Object Detection: Intersection over Union (IoU)
A Quick Explanation
The previous article discussed the difference between object detection and image classification. We briefly mentioned Intersection over Union (IoU). This article explains more details about IoU and how to calculate it.
1 Intersection over Union - Intuition
The below image shows a ground truth bounding box (red color) for a dog.
Suppose an object detection model predicts a bounding box like the one below (blue color). There is no overlapping between the ground truth and the predicted bounding box. In this case, IoU is 0.
Below is another prediction bounding box that overlaps with the ground truth. In this case, IoU is greater than 0. If a prediction completely matched the ground truth, IoU would be 1.
So, IoU is a value between 0 and 1, which indicates how much a prediction and the ground truth overlap. In other words, if the intersection between a prediction and the ground truth is closer to the union area of two bounding boxes, IoU becomes closer to 1. In the below picture, the black area is the intersection, and the area covered by both boxes is the union.
2 Intersection over Union - Calculation
We calculate IoU as follows:
\[ \text{IoU} = \dfrac{\text{intersection}}{\text{union}} \]
PyTorch’s Torchvision provides torchvision.ops.boxes.box_iou so we can easily calculate it. However, here let’s manually calculate IoU to understand it properly.
As shown below, we specify a bounding box with a top-left and a bottom-right.
The picture below shows a red box (r
) and a blue box (b
).
- The bounding box
r
has(r.x1, r.y1)
and(r.x2, r.y2)
- The bounding box
b
has(b.x1, b.y1)
and(b.x2, b.y2)
Therefore, we calculate the red area (and blue area) by multiplying the width with the height as follows:
\[ \begin{aligned} r_\text{area} &= (r.x_2 \ - \ r.x_1) \times (r.y_2 \ - \ r.y_1) \\ b_\text{area} &= (b.x_2 \ - \ b.x_1) \times (b.y_2 \ - \ b.y_1) \end{aligned} \]
To calculate the intersection (black) area, we need to know two points where the edges of two boxes are crossing:
\[ \begin{aligned} \text{width} &= \min( b.x_2, \ r.x_2 ) \ - \ \max( b.x_1, r.x_1 ) \\ \text{height} &= \min( b.y_2, \ r.y_2 ) \ - \ \max( b.y_1, r.y_1 ) \end{aligned} \]
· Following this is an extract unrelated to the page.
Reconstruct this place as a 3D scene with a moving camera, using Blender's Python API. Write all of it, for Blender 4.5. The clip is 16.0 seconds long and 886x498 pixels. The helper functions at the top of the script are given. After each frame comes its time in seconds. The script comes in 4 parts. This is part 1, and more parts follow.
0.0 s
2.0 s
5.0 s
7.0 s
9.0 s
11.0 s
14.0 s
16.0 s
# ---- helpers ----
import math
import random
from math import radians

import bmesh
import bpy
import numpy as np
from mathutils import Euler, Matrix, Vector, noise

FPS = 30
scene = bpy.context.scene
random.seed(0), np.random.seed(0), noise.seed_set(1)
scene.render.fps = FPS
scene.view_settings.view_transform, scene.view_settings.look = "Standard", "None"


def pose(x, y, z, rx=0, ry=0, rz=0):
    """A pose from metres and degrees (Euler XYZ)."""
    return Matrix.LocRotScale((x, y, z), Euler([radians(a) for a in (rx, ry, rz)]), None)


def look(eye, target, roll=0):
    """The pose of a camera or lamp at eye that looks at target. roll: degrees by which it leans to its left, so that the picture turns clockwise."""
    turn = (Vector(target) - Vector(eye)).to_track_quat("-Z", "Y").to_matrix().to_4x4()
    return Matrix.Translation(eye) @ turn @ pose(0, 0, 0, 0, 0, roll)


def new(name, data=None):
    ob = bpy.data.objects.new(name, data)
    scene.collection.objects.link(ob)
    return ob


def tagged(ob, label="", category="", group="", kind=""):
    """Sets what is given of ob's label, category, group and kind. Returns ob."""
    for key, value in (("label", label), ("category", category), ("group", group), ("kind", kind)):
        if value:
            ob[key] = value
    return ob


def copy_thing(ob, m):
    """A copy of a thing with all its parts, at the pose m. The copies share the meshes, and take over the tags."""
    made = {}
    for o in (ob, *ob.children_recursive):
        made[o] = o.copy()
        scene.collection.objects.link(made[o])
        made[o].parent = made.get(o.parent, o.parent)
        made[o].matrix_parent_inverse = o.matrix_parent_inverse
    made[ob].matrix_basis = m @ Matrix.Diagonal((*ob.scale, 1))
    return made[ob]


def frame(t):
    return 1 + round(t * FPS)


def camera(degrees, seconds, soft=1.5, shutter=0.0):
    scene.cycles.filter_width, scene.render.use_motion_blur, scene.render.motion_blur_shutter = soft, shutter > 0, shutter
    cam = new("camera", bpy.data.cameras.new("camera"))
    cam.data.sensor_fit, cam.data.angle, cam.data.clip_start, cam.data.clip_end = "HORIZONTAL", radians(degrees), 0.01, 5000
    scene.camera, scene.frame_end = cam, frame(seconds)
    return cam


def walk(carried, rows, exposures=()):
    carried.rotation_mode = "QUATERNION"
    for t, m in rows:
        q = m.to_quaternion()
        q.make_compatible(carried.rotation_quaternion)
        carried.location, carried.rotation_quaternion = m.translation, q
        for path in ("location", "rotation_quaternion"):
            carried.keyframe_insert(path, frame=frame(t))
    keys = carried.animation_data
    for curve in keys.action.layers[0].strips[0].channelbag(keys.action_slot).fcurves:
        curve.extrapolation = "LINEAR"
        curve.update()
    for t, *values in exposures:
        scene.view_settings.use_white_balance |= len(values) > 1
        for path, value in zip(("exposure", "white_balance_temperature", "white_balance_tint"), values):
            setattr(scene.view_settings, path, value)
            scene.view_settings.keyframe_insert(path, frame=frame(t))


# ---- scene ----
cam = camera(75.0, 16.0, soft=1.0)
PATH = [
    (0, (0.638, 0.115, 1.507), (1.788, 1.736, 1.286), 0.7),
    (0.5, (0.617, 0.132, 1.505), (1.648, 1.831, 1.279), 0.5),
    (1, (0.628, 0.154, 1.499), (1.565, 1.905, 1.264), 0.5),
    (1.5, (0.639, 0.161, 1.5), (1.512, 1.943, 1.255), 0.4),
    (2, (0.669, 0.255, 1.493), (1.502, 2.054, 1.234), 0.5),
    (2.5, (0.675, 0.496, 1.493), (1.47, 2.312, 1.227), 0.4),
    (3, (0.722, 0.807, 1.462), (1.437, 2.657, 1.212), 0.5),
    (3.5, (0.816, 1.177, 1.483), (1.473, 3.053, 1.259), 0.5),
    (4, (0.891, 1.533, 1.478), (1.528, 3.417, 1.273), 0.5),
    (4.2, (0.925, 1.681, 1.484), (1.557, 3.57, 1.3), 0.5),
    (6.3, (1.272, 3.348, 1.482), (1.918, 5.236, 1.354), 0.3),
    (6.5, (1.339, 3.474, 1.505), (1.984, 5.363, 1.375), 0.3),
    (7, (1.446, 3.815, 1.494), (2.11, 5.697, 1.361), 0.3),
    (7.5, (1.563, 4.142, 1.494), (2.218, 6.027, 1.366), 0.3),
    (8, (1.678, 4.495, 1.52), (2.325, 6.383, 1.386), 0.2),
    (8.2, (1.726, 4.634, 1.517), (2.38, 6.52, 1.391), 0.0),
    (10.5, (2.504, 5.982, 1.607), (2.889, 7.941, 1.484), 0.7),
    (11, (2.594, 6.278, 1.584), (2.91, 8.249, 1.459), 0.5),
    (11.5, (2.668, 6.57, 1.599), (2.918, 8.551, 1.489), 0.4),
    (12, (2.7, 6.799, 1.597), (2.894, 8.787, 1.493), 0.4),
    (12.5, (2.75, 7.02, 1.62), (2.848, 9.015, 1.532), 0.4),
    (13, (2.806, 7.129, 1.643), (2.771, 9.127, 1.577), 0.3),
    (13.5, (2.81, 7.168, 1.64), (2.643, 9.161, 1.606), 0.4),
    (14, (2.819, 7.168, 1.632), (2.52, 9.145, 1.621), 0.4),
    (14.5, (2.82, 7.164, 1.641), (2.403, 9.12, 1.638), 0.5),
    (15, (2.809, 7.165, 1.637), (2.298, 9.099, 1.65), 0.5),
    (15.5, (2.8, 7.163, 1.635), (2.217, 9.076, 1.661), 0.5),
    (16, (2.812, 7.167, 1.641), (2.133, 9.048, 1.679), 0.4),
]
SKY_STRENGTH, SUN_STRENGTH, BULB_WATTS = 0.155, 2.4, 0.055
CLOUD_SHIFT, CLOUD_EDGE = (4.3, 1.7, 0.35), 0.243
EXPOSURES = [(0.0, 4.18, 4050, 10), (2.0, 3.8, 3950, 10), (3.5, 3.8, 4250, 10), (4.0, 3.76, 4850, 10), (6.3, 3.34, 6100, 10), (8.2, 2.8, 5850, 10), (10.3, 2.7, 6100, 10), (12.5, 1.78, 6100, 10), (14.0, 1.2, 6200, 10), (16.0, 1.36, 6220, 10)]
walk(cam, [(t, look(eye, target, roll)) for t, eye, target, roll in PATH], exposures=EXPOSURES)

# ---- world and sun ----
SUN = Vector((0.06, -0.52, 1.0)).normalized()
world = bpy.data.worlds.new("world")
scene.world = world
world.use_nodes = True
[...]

Therefore, the intersection is:
\[ \text{intersection} = \text{width} \times \text{height} \]
And the union area of the two boxes is:
\[ \text{union} = r_\text{area} + b_\text{area} \ - \ \text{intersection} \]
We need to subtract the intersection. Otherwise, it would include the black area twice.
Finally, we can calculate IoU as follows:
\[ \text{IoU} = \dfrac{\text{intersection}}{\text{union}} \]